Finally got around to this, and was not particularly impressed. Yes, I understand that they're trying to distance themselves from the overly campy Schumacher movies, but this one swings too far in the other direction for my tastes. It's far too gloomy and murky-looking; even the Batmobile is drained of style and sex appeal.
The fight scenes are especially awful, shot so poorly that we can't tell what's happening; we just get frantic cutting from an arm to a leg to a face, with no apparent continuity between any of the images.
Christian Bale comes off better as Bruce Wayne than he does as Batman; once he puts the cape on, he puts on an artificially husky voice, a 12-year-old boy's idea of what "macho" is supposed to sound like. Of the other actors, the assorted villains -- Liam Neeson, Ken Watanabe, Cillian Murphy -- are all too bland, and Katie Holmes is a vacuous non-entity.

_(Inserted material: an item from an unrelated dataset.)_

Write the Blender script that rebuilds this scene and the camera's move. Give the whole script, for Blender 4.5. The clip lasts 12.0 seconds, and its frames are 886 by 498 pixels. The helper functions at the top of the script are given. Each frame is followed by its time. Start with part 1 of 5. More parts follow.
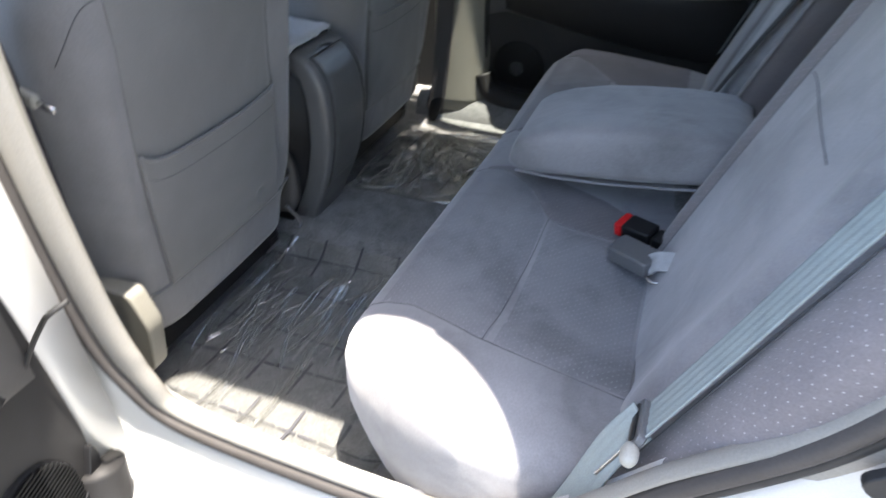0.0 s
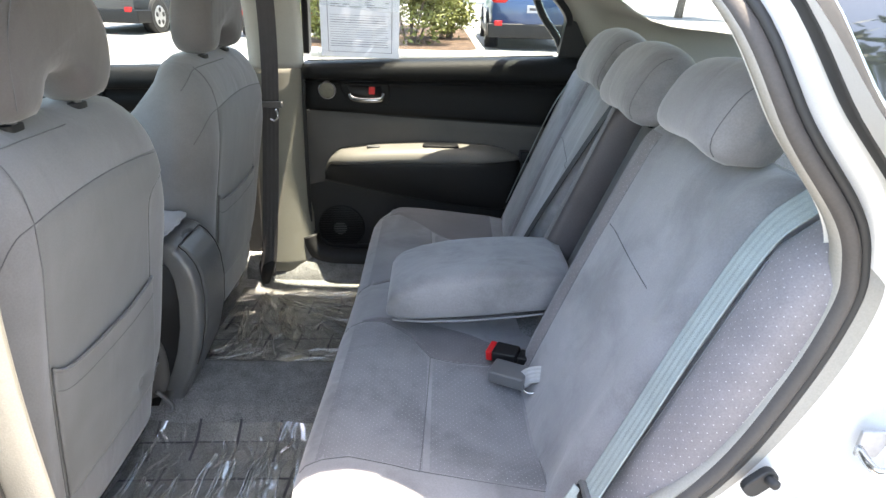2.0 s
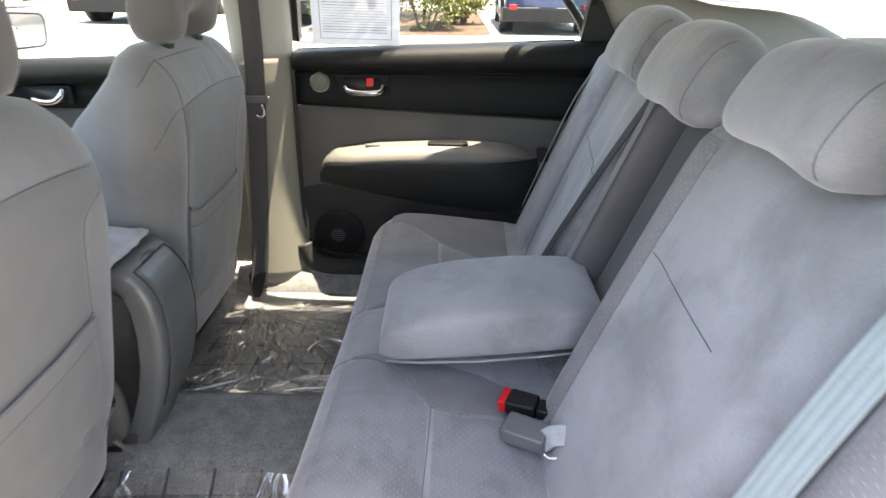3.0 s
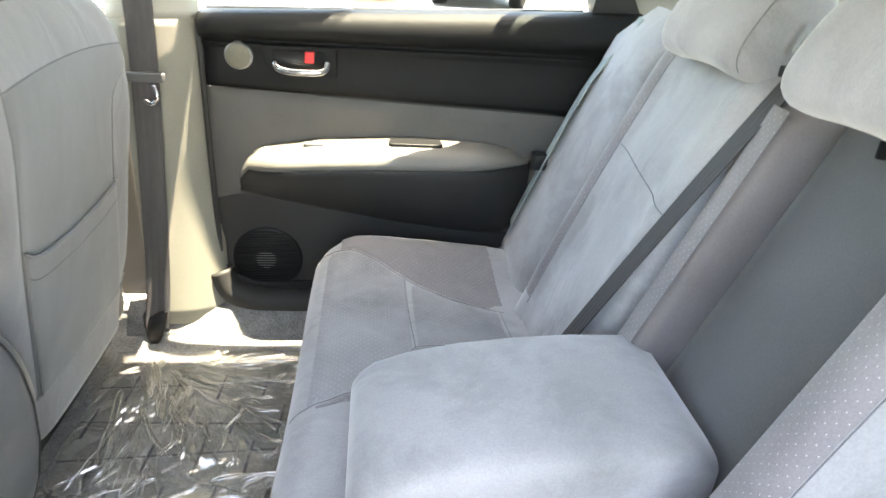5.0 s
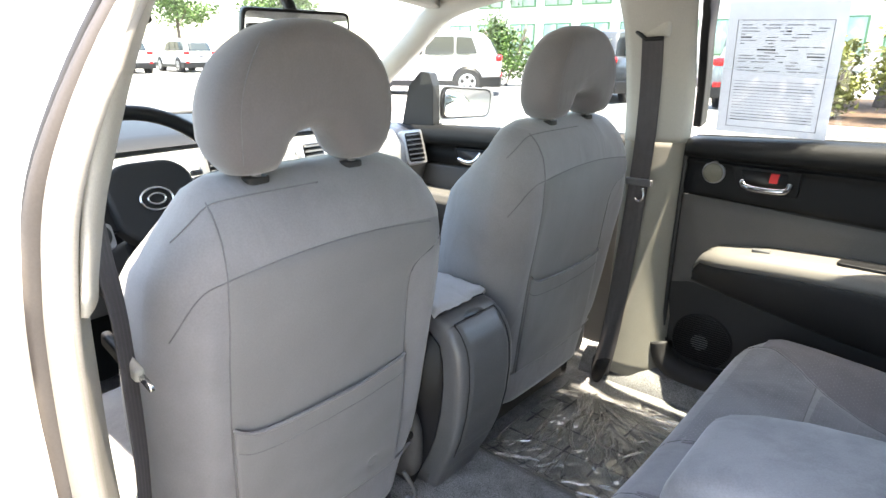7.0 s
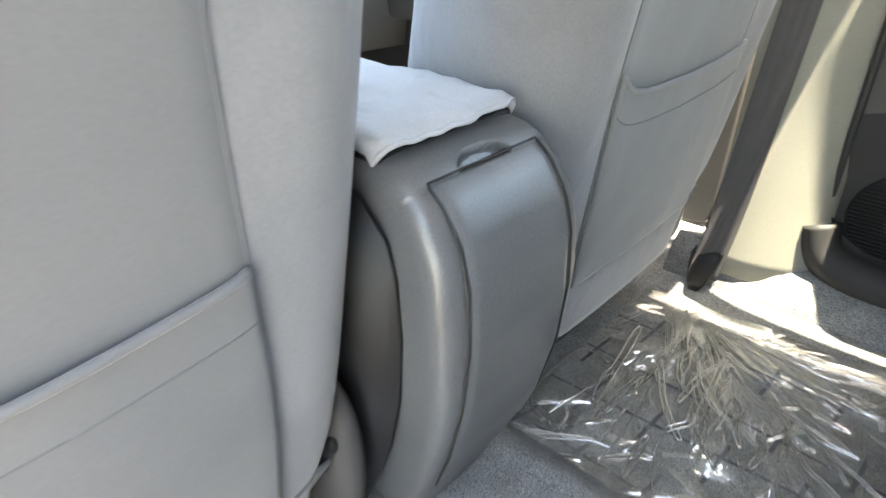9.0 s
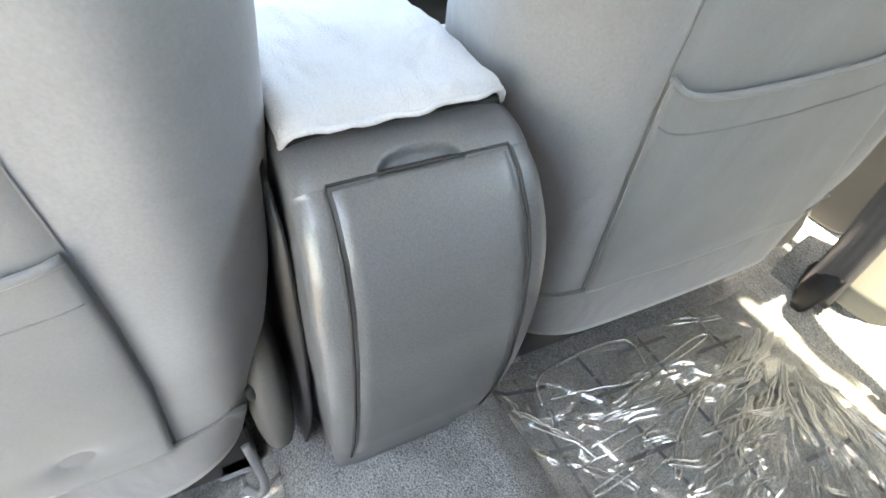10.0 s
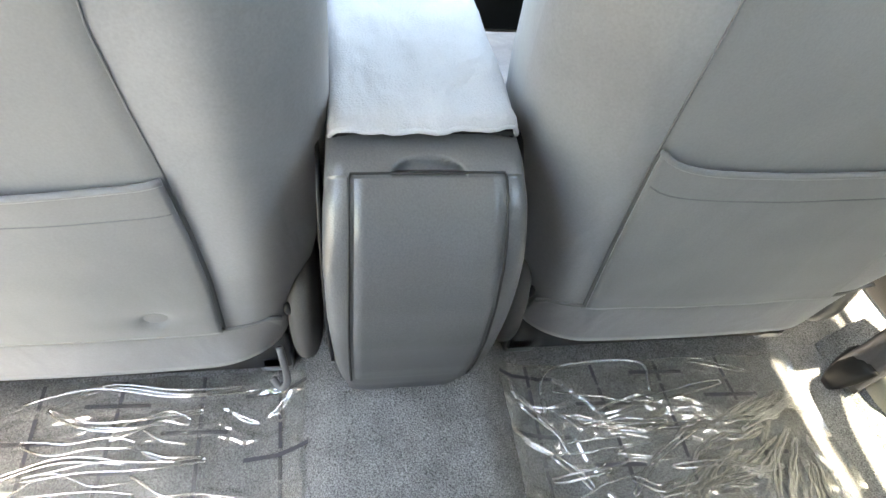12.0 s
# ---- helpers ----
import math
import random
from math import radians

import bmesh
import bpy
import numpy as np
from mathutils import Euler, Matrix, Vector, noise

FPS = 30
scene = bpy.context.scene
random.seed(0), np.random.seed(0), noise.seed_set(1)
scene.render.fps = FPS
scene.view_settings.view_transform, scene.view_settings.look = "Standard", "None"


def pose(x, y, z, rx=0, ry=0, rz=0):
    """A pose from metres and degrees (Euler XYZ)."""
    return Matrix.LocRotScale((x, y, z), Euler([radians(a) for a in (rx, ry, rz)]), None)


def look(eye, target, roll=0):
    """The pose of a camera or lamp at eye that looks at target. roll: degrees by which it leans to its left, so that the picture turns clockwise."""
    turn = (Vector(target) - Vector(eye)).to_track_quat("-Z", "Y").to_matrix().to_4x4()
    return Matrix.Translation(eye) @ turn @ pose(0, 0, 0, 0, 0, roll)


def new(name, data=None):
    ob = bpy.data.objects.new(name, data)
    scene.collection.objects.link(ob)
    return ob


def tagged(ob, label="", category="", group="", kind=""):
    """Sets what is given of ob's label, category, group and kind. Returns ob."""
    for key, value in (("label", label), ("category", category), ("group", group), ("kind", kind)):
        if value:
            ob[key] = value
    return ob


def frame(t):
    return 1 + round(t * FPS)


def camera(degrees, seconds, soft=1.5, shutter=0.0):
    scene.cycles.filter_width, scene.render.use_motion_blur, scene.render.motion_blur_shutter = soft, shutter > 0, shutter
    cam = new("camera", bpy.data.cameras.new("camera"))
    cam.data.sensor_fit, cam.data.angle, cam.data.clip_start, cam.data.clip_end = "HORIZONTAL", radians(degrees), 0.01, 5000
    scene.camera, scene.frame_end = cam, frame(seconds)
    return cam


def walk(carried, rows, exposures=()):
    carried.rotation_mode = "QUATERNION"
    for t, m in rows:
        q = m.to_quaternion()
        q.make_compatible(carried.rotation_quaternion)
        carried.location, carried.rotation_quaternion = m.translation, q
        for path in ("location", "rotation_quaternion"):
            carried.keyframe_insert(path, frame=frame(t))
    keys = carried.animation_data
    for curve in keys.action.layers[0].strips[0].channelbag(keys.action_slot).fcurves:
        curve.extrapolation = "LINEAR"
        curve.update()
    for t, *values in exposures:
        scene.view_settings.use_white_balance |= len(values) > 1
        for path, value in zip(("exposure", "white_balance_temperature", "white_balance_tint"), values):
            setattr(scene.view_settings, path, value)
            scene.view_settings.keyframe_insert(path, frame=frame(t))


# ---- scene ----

Thank goodness for Michael Caine, Morgan Freeman, and (best of all) Tom Wilkinson, who manage to bring a bit of life and flashes of humor to the show. And the score by Hans Zimmer and James Newton Howard (unusual for two big-name composers to collaborate on a score) is very nice.
There will, of course, be a sequel; the final scene between Batman and Gordon advertises that more bluntly than I can remember any other franchise flick ever doing. And how much you wanna bet that the little boy who Batman keeps saving in Batman Begins is named Dick Grayson?